> _DATA_:
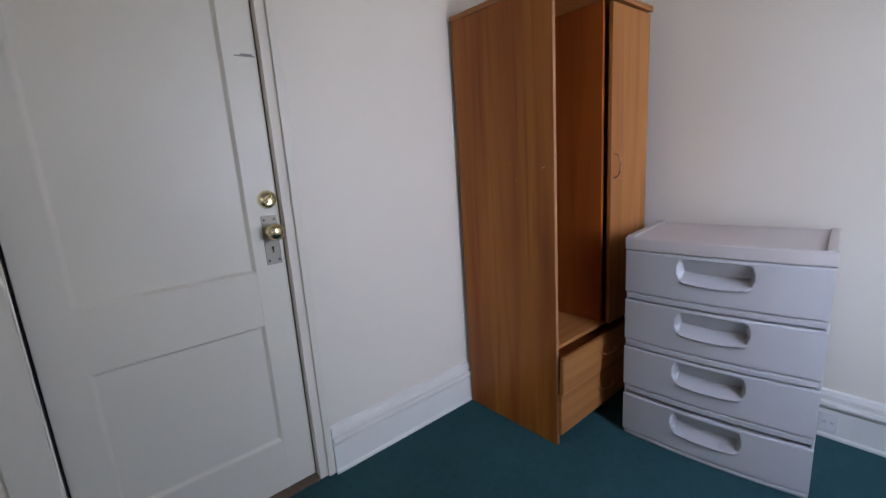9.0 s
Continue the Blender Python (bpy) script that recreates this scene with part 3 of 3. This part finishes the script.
# ---- small things on the walls ----
for x, z, s in ((1.316, 1.812, 1.0), (1.627, 1.514, 1.15)):
    a = thing("wall_anchor", pose(x, 0, z), "small painted-over nail anchor on the wall", "wall anchor", group="anchors in the wall")
    part("collar", spun([(0.0075 * s, 0), (0.0065 * s, 0.002), (0.003 * s, 0.0024)], pose(0, 0, 0, 90, 0, 0), 14), CREASE, a)
    part("nail", spun([(0.0028, 0), (0.0028, 0.007), (0.0036, 0.008)], pose(0, 0, 0, 90, 0, 0), 10), CREASE, a)
bm = bmesh.new()
rng = random.Random(9)
px, pz = 1.262, 2.27
while pz > 1.85:
    nx, nz = px + rng.uniform(-0.009, 0.011), pz - rng.uniform(0.016, 0.03)
    w = rng.uniform(0.0008, 0.0022)
    v = [bm.verts.new(p) for p in ((px - w, -0.0012, pz), (px + w, -0.0012, pz), (nx + w, -0.0012, nz), (nx - w, -0.0012, nz))]
    bm.faces.new(v)
    px, pz = nx, nz
bmesh.ops.solidify(bm, geom=list(bm.faces), thickness=0.001)
setting("wall_crack", bm, CREASE, "hairline crack in the painted plaster", "crack")
base_outlet = thing("baseboard_outlet", pose(1.252, -0.021, 0.068), "small white outlet let into the baseboard", "outlet")
part("plate", boxed(-0.030, 0.030, -0.005, 0, -0.036, 0.036, bevel=0.002), SWITCH_PLASTIC, base_outlet)
for x in (-0.012, 0.012):
    o = part("receptacle", spun([(0.0105, 0), (0.0105, 0.0015)], pose(x, -0.005, 0, 90, 0, 0), 16), SWITCH_PLASTIC, base_outlet)
    part("slot", boxed(x - 0.004, x - 0.0025, -0.0072, -0.006, -0.004, 0.004), DARK_GAP, o)
    part("slot", boxed(x + 0.0025, x + 0.004, -0.0072, -0.006, -0.004, 0.004), DARK_GAP, o)

# ---- the wardrobe ----
WX0, WX1, WY0, WY1, WH = 0.026, 0.527, -0.800, -0.120, 1.764
P = 0.016
wardrobe = thing("wardrobe", pose(WX0, WY0, 0), "cherry laminate wardrobe, one door missing, two drawers ajar", "wardrobe")
D, WID = WX1 - WX0, WY1 - WY0
SHELF = 0.432
part("side_panel", boxed(0, D - 0.001, 0, P, 0, WH - 0.022, bevel=0.0008, seg=1), WOOD, wardrobe)
part("front_edging", boxed(D - 0.001, D + 0.001, 0.001, P - 0.001, 0, WH - 0.022), WOOD_EDGE, wardrobe, "pale edging strip")
part("side_panel", boxed(0, D, WID - P, WID, 0, WH - 0.022, bevel=0.0008, seg=1), WOOD, wardrobe)
part("top_panel", boxed(-0.004, D + 0.030, -0.006, WID + 0.006, WH - 0.0215, WH, bevel=0.003), WOOD_DRAWER, wardrobe, "overhanging top board")
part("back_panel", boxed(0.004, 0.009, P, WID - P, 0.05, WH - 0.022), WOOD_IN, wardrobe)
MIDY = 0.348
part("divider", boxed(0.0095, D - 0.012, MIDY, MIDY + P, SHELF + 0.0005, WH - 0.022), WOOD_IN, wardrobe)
part("floor_shelf", boxed(0.0095, D - 0.004, P, WID - P, SHELF - P, SHELF), WOOD_DRAWER, wardrobe)
part("plinth", boxed(D - 0.05, D - 0.034, P, WID - P, 0, 0.058), WOOD_DRAWER, wardrobe)
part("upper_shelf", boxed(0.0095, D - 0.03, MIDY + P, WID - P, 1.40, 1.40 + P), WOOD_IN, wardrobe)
door = part("door", boxed(D + 0.006, D + 0.022, MIDY + 0.016, WID - 0.002, SHELF - 0.004, WH - 0.030, bevel=0.0012), WOOD_FRONT, wardrobe, "closed laminate door")
hy, hz = MIDY + 0.040, 1.113
handle = part("handle", tube([(D + 0.022, hy, hz + 0.048), (D + 0.038, hy, hz + 0.046), (D + 0.047, hy, hz + 0.030), (D + 0.050, hy, hz), (D + 0.047, hy, hz - 0.030), (D + 0.038, hy, hz - 0.046), (D + 0.022, hy, hz - 0.048)], 0.0042, 10), WOOD_EDGE, door, "slim bow handle", True)


def drawer(z0, z1, out, tilt):
    """A drawer front on its box, a little open and slightly skewed."""
    bm = boxed(0.0, 0.016, 0.003, WID - 0.003, 0, z1 - z0, bevel=0.0012)
    m = pose(D + out, 0, z0) @ pose(0, 0, 0, 0, tilt, 0)
    ob = part("drawer", bm, WOOD_DRAWER, wardrobe, "drawer front standing slightly open")
    ob.matrix_local = m
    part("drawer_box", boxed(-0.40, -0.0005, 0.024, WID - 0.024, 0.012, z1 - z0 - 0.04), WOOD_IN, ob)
    zc = (z1 - z0) * 0.52
    yc = WID / 2
    part("handle", tube([(0.016, yc - 0.048, zc), (0.031, yc - 0.046, zc), (0.040, yc - 0.030, zc), (0.043, yc, zc), (0.040, yc + 0.030, zc), (0.031, yc + 0.046, zc), (0.016, yc + 0.048, zc)], 0.0042, 10), WOOD_EDGE, ob, "slim bow handle", True)
    return ob


drawer(0.232, 0.392, 0.012, 2.0)
drawer(0.052, 0.226, 0.003, 0.0)
for x, z, w, h in ((0.454, 1.130, 0.008, 0.0035), (0.460, 1.135, 0.004, 0.004), (0.298, 1.151, 0.005, 0.0016), (0.323, 1.088, 0.004, 0.002)):
    part("chip", boxed(x - w / 2, x + w / 2, -0.0006, 0.0004, z - h / 2, z + h / 2), CHIP, wardrobe, "pale chip in the laminate")

# ---- the plastic drawer chest ----
CW, CD = 0.612, 0.395
chest = thing("drawer_chest", pose(0.666, -0.530, 0, 0, 0, 6.5), "pale grey plastic four-drawer chest against the wall", "drawer chest")
BULGE = 0.020


def curve(x):
    u = 2 * x / CW - 1
    return -BULGE * (1 - u * u)


def curved_slab(x0, x1, z0, z1, y_front, y_back, lip=0.004, steps=24):
    """A slab whose front follows the chest's bow, with softened upper and lower front edges."""
    bm = bmesh.new()
    cols = []
    for i in range(steps + 1):
        x = x0 + (x1 - x0) * i / steps
        f = curve(x) + y_front
        cols.append([bm.verts.new(p) for p in ((x, y_back, z0), (x, f + lip, z0), (x, f, z0 + lip), (x, f, z1 - lip), (x, f + lip, z1), (x, y_back, z1))])
    for a, b in zip(cols, cols[1:]):
        for i in range(6):
            j = (i + 1) % 6
            bm.faces.new((a[i], b[i], b[j], a[j]))
    bm.faces.new(cols[0])
    bm.faces.new(cols[-1][::-1])
    bmesh.ops.recalc_face_normals(bm, faces=bm.faces)
    return bm


MODULE, RAIL = 0.1995, 0.027
for x0, x1 in ((0.004, 0.014), (CW - 0.014, CW - 0.005)):
    part("side_panel", boxed(x0, x1, 0.004, CD, 0.0, 0.7945, bevel=0.003), PLASTIC, chest)
part("back_panel", boxed(0.0125, CW - 0.0125, CD - 0.008, CD, 0.0, 0.795), PLASTIC, chest)
for k in range(4):
    z = k * MODULE
    part("rail", curved_slab(0.0125, CW - 0.0125, z + 0.001, z + (RAIL - 0.002 if k else 0.016), -0.002, 0.06), PLASTIC, chest, "", True)


def drawer_face():
    """The bowed front with its scooped hand grip: the scoop slopes in from the top and out again to the bottom."""
    bm = bmesh.new()
    nx, nz = 112, 64
    h = MODULE - RAIL - 0.0050
    x0, x1 = 0.003, CW - 0.004
    gx0, gx1, gz0, gz1 = 0.190, 0.415, 0.054, 0.157
    grid = []
    for i in range(nx + 1):
        x = x0 + (x1 - x0) * i / nx
        col = []
        for j in range(nz + 1):
            z = h * j / nz
            y = curve(x) - 0.003
            edge = min(z, h - z)
            if edge < 0.004:
                y += 0.004 - edge
            low = gz0 + 0.012 * (2 * (x - gx0) / (gx1 - gx0) - 1) ** 2
            tz = (z - low) / (gz1 - low)
            inset = 0.012 * max(0.0, (0.45 - tz) / 0.45) ** 2 + 0.012 * max(0.0, (tz - 0.7) / 0.3) ** 2
            side = min(x - gx0 - inset, gx1 - inset - x)
            if 0 < tz < 1 and side > 0:
                if tz > 0.94:
                    prof = 0.008 * (1 - (tz - 0.94) / 0.06)
                elif tz > 0.42:
                    prof = 0.008 + 0.038 * (0.94 - tz) / 0.52
                elif tz > 0.10:
                    prof = -0.010 + 0.056 * (tz - 0.10) / 0.32
                else:
                    prof = -0.010 * tz / 0.10
                y += prof * min(1.0, side / 0.010)
            col.append(bm.verts.new((x, y, z)))
        grid.append(col)
    for i in range(nx):
        for j in range(nz):
            bm.faces.new((grid[i][j], grid[i + 1][j], grid[i + 1][j + 1], grid[i][j + 1]))
    back = []
    for i in range(nx + 1):
        back.append((bm.verts.new((grid[i][0].co.x, 0.075, 0)), bm.verts.new((grid[i][0].co.x, 0.075, h))))
    for i in range(nx):
        bm.faces.new((grid[i][0], back[i][0], back[i + 1][0], grid[i + 1][0]))
        bm.faces.new((grid[i][nz], grid[i + 1][nz], back[i + 1][1], back[i][1]))
    bmesh.ops.recalc_face_normals(bm, faces=bm.faces)
    return bm


first = None
for k in range(4):
    z = k * MODULE + (RAIL if k else 0.0185)
    if first is None:
        ob = first = part("drawer", drawer_face(), PLASTIC, chest, "grey drawer with a scooped grip", True)
    else:
        ob = first.copy()
        scene.collection.objects.link(ob)
    ob.matrix_local = pose(0, -0.001 * (k % 2), z)
    part("drawer_tub", boxed(0.020, CW - 0.020, 0.076, CD - 0.015, 0.01, MODULE - RAIL - 0.02), PLASTIC, ob)
part("shadow_gap", boxed(0.0145, CW - 0.0145, 0.012, 0.05, 0.7925, 0.7945), DARK_GAP, chest)
top = part("top", curved_slab(0.0, CW - 0.001, 0.795, 0.844, -0.004, CD + 0.004, lip=0.005), PLASTIC_TOP_LIT, chest, "smooth top with raised side rims", True)
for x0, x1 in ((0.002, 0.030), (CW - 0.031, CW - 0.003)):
    part("rim", boxed(x0, x1, 0.006, CD, 0.8445, 0.8505, bevel=0.0028, seg=3), PLASTIC_TOP_LIT, top, "raised rounded rim", True)
    xx = x1 + 0.0012 if x0 < 0.1 else x0 - 0.0012
    part("groove", boxed(xx - 0.001, xx + 0.001, 0.02, CD, 0.8436, 0.8446), PLASTIC, top)

# ---- lint on the carpet ----
for x, y in ((1.53, -0.24), (1.02, -1.55)):
    bm = boxed(-0.004, 0.004, -0.002, 0.002, 0.0, 0.002, bevel=0.0007)
    bm.transform(pose(0, 0, 0, 0, 0, x * 300))
    ob = part("lint", bm, LINT)
    ob.matrix_world = pose(x, y, 0.0)
    tagged(ob, "small white bit of lint on the carpet", "lint", group="lint on the carpet")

> _WRITTEN INSTRUCTION_:
Determine the number of lines in the data that contain "with" as a word or string, and state only that number.

> _FULL SOLUTION_:
5